What advice do you have for young writers?
Write. Write. Write. Write. Write.
I think I have some talent, but within my limited success, working hard is equally if not more important than being talented. Working hard and having the right temperament are key. Newcomers do not always understand the amount of work that is required and nothing is a substitute for writing. That, along with the right attitude, can make a great screenwriter. You’re going to get punched in the face repeatedly and need the fortitude to ask for more – not unlike dating Chris Brown.
You also have to be someone others want to work with. You should be mindful of how privileged you are to be paid to make up stories. When you get notes you disagree with or you’re getting pummeled in a story meeting, remain the calmest guy in the room, open to other opinions, and you will go much further in the business than those who become quickly frustrated or angry. Write and keep writing. Work harder than the next guy and be a good person – it pays off.

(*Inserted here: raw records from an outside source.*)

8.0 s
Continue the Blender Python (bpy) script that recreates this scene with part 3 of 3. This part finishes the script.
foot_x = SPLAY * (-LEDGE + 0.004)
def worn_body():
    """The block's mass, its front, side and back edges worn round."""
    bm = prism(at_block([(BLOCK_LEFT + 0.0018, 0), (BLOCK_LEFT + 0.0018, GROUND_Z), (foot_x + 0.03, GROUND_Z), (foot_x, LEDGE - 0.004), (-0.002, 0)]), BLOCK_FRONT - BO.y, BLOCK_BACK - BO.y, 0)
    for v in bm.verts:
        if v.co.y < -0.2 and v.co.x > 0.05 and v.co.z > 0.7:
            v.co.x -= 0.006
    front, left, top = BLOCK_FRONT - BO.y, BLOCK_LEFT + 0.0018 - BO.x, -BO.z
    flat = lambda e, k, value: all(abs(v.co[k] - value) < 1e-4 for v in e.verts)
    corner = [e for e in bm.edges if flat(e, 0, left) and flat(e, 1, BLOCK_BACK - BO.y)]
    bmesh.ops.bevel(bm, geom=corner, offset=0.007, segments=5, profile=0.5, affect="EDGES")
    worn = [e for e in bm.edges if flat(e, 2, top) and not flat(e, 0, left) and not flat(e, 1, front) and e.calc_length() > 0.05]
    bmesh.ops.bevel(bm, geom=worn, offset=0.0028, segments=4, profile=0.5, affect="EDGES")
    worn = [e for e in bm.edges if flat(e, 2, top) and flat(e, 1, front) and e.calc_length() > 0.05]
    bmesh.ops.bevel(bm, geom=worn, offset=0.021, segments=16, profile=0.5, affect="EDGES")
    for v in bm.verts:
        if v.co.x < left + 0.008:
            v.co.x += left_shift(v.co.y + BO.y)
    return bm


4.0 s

Are there any details you can leak about your involvement with the upcoming Wonder Woman movie?
I wish. All I can really say is that D.C. operates very similarly to the Marvel cinematic universe, where if you speak, you die. I’ve read all of the reporting related to that movie and my potential involvement and it all sounds very exciting. I love the D.C. comic book universe, which was introduced to me by my dad. Wonder Woman was my favorite D.C. comic so if I’m lucky enough to be involved with that venture, it will be a tremendous privilege. I will also say that the Batman V Superman movie does look amazing and I think Zack Snyder (300, Man of Steel) is doing something really special within that universe. I’m extremely excited to see that begin to take shape.